И при обсуждении права вето, и в переговорах по другим вопросам Сталин держал себя с партнерами по-разному: подчеркнуто дружески обращался к Рузвельту и несравненно жестче — к Черчиллю. Бывали, однако, случаи, когда вдруг оказывалось, что позиции советского и британского лидеров сближались в противовес американскому. Так что утверждать, будто в Ялте возник какой-то советско-американский блок против Великобритании, было бы сильным преувеличением.
Надо сказать, что Рузвельт явно переоценил возможности послевоенного сотрудничества с СССР и недооценил имперские амбиции Сталина, непосредственно вытекавшие из его единоличной власти в тоталитарной системе, и выражавшиеся претензии на господство в Восточной Европе.

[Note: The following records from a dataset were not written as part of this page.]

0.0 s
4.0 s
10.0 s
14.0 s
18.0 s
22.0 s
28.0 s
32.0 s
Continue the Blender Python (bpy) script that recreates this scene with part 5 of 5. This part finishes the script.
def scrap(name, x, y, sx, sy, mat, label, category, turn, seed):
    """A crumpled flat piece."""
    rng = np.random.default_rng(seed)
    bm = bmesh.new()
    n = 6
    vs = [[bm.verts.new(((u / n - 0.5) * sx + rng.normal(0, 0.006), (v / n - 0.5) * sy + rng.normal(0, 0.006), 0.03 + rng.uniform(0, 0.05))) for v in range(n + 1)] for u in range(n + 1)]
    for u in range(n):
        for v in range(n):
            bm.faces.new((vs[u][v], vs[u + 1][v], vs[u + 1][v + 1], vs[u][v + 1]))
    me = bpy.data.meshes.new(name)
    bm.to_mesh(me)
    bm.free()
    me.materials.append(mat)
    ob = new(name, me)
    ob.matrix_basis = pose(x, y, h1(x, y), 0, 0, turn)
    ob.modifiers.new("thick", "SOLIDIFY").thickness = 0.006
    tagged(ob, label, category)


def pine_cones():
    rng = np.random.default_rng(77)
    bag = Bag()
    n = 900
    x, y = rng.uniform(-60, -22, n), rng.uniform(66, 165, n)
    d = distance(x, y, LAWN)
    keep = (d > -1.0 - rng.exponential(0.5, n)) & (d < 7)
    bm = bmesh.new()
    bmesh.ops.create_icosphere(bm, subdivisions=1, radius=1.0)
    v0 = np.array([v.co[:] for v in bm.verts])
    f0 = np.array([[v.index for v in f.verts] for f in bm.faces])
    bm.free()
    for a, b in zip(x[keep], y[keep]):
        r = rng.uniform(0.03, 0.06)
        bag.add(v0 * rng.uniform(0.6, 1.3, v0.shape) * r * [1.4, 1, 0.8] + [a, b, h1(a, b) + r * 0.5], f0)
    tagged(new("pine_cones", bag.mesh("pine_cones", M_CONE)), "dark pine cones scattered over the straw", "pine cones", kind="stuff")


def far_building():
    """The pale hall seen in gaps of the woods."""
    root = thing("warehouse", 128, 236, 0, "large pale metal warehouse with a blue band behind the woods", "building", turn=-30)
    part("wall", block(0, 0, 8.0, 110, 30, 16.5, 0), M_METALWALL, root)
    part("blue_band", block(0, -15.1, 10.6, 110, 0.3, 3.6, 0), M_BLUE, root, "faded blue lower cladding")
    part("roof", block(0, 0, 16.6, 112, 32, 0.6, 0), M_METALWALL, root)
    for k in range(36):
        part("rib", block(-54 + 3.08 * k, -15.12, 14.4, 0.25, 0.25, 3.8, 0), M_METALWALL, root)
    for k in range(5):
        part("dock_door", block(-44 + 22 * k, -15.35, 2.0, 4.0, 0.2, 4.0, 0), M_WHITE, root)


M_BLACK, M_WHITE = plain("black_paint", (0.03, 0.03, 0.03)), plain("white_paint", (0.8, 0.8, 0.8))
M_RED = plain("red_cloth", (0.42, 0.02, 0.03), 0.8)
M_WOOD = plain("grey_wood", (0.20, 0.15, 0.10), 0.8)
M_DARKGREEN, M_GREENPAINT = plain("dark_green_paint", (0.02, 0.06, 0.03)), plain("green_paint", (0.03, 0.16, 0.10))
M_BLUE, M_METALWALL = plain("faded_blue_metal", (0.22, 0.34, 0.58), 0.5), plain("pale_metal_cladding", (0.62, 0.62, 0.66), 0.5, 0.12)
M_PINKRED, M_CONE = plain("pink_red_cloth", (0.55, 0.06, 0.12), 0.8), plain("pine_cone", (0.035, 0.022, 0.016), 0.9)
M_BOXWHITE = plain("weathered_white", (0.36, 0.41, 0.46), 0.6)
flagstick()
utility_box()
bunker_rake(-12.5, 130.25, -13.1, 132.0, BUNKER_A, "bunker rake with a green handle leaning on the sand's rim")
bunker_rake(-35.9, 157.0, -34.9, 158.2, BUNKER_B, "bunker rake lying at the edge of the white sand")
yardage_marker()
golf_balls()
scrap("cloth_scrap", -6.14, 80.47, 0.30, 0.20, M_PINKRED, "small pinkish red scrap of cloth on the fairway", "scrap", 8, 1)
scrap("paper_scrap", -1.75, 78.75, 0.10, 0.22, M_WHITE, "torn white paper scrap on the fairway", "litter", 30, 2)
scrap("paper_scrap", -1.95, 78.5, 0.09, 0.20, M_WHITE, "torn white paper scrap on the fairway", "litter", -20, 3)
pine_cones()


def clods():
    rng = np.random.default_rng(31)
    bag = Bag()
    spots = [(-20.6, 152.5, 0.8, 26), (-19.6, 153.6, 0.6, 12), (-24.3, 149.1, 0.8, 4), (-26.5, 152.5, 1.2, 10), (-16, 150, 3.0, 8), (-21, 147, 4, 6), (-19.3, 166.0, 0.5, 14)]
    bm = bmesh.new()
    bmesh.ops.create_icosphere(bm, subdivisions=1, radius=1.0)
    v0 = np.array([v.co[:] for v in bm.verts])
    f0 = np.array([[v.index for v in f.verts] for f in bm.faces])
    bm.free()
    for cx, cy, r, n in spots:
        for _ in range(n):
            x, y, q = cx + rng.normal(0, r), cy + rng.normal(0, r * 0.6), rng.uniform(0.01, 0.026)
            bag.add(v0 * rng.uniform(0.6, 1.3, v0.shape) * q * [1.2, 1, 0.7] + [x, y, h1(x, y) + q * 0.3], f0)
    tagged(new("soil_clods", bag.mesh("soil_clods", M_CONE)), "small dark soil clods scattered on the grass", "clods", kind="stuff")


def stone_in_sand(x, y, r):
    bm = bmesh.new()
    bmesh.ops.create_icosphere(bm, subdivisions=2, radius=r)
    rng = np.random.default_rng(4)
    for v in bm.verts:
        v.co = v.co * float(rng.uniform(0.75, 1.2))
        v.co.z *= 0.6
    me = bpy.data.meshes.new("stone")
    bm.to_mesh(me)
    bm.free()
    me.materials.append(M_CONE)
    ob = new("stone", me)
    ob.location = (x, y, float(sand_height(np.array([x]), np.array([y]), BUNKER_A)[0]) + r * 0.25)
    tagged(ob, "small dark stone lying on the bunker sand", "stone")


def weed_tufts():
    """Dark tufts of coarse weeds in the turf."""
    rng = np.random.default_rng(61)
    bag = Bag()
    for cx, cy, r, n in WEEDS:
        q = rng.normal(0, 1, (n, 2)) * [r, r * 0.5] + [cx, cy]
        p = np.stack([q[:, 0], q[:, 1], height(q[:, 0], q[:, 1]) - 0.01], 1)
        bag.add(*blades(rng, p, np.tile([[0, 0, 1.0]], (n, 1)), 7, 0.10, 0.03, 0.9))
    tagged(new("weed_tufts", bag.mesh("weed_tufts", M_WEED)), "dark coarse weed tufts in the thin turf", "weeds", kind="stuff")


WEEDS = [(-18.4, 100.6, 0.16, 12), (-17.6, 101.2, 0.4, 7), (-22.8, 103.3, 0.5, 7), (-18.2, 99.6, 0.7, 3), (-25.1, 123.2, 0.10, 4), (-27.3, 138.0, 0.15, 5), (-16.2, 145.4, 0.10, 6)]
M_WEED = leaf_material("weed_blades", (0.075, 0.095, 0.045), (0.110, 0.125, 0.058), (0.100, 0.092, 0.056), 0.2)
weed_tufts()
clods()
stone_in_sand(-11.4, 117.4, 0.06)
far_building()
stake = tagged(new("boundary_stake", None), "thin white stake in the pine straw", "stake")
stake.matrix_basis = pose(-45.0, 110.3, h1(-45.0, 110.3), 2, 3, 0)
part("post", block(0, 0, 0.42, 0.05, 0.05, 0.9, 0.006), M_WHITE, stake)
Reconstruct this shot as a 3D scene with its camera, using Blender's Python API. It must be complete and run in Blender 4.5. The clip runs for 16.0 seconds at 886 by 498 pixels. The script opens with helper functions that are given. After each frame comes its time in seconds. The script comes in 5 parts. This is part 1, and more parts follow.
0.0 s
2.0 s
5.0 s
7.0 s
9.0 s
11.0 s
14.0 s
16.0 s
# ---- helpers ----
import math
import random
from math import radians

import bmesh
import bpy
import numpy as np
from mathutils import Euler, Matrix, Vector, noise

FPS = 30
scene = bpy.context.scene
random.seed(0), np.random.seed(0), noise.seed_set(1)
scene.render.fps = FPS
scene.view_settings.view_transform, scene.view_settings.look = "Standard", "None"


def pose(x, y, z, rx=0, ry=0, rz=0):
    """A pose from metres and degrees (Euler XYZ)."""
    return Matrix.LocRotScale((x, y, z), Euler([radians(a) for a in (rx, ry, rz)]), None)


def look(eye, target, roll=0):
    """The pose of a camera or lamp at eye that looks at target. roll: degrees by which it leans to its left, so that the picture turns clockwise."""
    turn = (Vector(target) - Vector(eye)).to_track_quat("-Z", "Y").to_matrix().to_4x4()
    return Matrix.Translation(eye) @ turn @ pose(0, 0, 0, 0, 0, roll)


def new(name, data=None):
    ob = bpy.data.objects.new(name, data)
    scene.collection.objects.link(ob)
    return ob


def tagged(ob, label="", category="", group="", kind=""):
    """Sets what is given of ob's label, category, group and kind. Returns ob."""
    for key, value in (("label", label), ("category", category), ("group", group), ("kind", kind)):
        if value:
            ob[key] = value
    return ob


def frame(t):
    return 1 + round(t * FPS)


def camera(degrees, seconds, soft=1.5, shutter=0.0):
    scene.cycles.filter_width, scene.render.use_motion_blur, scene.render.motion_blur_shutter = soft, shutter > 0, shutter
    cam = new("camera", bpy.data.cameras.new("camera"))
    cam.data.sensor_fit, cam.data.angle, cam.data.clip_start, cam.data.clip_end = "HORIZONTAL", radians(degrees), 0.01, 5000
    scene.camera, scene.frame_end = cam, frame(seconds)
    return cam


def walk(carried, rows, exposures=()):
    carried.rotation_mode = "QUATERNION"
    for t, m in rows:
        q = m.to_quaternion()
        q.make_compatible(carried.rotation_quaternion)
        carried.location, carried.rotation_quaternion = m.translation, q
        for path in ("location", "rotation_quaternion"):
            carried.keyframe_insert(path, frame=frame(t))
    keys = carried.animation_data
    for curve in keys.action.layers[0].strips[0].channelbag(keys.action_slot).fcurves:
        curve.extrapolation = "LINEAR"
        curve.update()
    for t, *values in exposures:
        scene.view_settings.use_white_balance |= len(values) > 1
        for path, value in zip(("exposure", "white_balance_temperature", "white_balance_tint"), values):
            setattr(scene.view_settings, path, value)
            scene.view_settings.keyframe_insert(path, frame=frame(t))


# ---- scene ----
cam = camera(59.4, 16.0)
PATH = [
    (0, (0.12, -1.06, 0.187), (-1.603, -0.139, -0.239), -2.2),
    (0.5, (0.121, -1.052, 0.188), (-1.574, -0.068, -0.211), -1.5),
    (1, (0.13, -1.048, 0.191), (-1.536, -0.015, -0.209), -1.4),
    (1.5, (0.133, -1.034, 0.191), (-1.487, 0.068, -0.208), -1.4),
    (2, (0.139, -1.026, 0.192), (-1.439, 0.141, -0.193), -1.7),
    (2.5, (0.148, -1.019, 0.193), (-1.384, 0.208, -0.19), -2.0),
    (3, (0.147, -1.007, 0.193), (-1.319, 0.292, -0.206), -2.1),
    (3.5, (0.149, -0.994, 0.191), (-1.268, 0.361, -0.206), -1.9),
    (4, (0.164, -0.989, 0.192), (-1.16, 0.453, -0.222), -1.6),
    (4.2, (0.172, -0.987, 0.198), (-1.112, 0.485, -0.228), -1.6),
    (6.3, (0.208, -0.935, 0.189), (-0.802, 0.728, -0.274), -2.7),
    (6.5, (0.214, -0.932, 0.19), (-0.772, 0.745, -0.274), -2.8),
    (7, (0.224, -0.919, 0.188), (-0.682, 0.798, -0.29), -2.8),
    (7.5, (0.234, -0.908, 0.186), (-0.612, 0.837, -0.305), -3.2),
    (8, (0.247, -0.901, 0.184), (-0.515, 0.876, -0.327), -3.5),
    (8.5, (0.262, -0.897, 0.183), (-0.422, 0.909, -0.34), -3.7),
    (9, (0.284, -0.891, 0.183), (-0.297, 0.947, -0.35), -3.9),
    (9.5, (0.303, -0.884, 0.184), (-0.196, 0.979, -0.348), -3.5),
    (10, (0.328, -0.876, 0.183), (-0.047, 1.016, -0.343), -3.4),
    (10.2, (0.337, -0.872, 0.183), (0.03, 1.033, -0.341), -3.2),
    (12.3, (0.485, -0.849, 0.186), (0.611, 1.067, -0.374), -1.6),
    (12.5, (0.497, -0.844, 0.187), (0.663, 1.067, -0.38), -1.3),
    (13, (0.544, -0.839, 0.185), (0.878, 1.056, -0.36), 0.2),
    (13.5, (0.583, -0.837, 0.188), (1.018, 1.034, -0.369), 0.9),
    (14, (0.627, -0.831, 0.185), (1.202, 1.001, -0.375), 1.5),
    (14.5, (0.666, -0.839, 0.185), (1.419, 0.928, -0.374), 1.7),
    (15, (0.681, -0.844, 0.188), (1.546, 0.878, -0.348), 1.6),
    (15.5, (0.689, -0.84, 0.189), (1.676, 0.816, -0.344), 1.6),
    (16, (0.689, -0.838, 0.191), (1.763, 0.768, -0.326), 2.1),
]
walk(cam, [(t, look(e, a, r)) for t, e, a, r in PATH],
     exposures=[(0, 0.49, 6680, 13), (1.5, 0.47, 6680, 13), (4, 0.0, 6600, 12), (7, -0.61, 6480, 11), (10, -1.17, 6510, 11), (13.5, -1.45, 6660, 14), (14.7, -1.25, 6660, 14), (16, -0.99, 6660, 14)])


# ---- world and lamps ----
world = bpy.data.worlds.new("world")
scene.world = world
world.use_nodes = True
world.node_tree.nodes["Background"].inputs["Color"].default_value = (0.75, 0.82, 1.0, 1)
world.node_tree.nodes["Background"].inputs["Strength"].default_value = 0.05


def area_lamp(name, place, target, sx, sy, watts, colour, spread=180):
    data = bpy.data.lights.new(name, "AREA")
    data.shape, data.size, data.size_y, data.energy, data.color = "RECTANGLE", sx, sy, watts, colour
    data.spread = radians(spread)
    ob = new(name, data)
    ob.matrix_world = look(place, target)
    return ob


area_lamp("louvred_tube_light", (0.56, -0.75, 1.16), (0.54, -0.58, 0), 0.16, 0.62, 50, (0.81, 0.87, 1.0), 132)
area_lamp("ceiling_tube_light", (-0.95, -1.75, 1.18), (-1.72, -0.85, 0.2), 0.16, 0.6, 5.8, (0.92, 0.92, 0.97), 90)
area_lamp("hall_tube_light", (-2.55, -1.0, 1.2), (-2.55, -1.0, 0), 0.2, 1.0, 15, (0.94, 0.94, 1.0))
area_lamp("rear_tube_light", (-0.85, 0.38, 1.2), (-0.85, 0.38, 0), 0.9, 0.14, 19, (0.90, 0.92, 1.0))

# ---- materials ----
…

Во время одного из ужинов президент попытался обратиться к Сталину так, как обычно называл его за глаза, в беседах с Черчиллем: «Дядя Джо». Однако не терпевший панибратства диктатор прореагировал холодным, пронизывающим взглядом, а затем произнес: «Когда я могу оставить этот стол?» — и Рузвельт понял, что допустил ошибку
. Как не вспомнить тут довоенный эпизод, когда обласканный советской властью «красный граф» писатель Алексей Толстой, изрядно выпив, на одном из приемов обратился к Сталину по имени и на «ты» и услышал в ответ: «Шутить изволите, ваше сиятельство?»
Американский президент, теперь быстро устававший, временами поддававшийся влиянию Сталина, счел, что принцип единогласия в полном объеме (то есть и при обсуждении вопросов, касавшихся самих великих держав) будет являться свидетельством доброй воли союзников по отношению к СССР; к тому же США были весьма заинтересованы в предстоявшем его участии в войне против Японии. Черчиллю пришлось согласиться, хотя он понимал, что сделанная уступка может подорвать работоспособность Совета Безопасности и действенность его решений.
Торг по поводу участия советских республик в будущей организации завершился компромиссом. Как заправский купец, запрашивающий цену намного выше той, на которую согласится, Сталин, как мы уже знаем, вначале потребовал включения в состав ООН всех союзных республик, а в Ялте пошел на уступку, согласившись, вроде бы с большим трудом, на участие только двух республик, в наибольшей степени пострадавших от войны, — Украины и Белоруссии. Теперь с ним согласился Черчилль, добивавшийся принятия в ООН британских доминионов, а Рузвельт предложил, чтобы США в таком случае также получили в ООН два дополнительных голоса. Однако американское предложение не имело никакого обоснования, и президент его снял, опасаясь остаться в одиночестве.
Без каких-либо споров договорились о том, что учредительная конференция ООН откроется 25 апреля в Сан-Франциско.
При обсуждении территориальных вопросов вновь сыграла козырная карта Сталина — участие СССР в войне на Дальнем Востоке: западные державы пошли на существенные уступки. Речь прежде всего шла о границах Польши. Теперь формулировалось, что граница между СССР и Польшей пройдет в основном по «линии Керзона» 1920 года с отступлениями от нее на пять—восемь километров в пользу Польши. Ей был возвращен город Белосток с окружающей территорией, что вроде бы продемонстрировало добрую волю Сталина.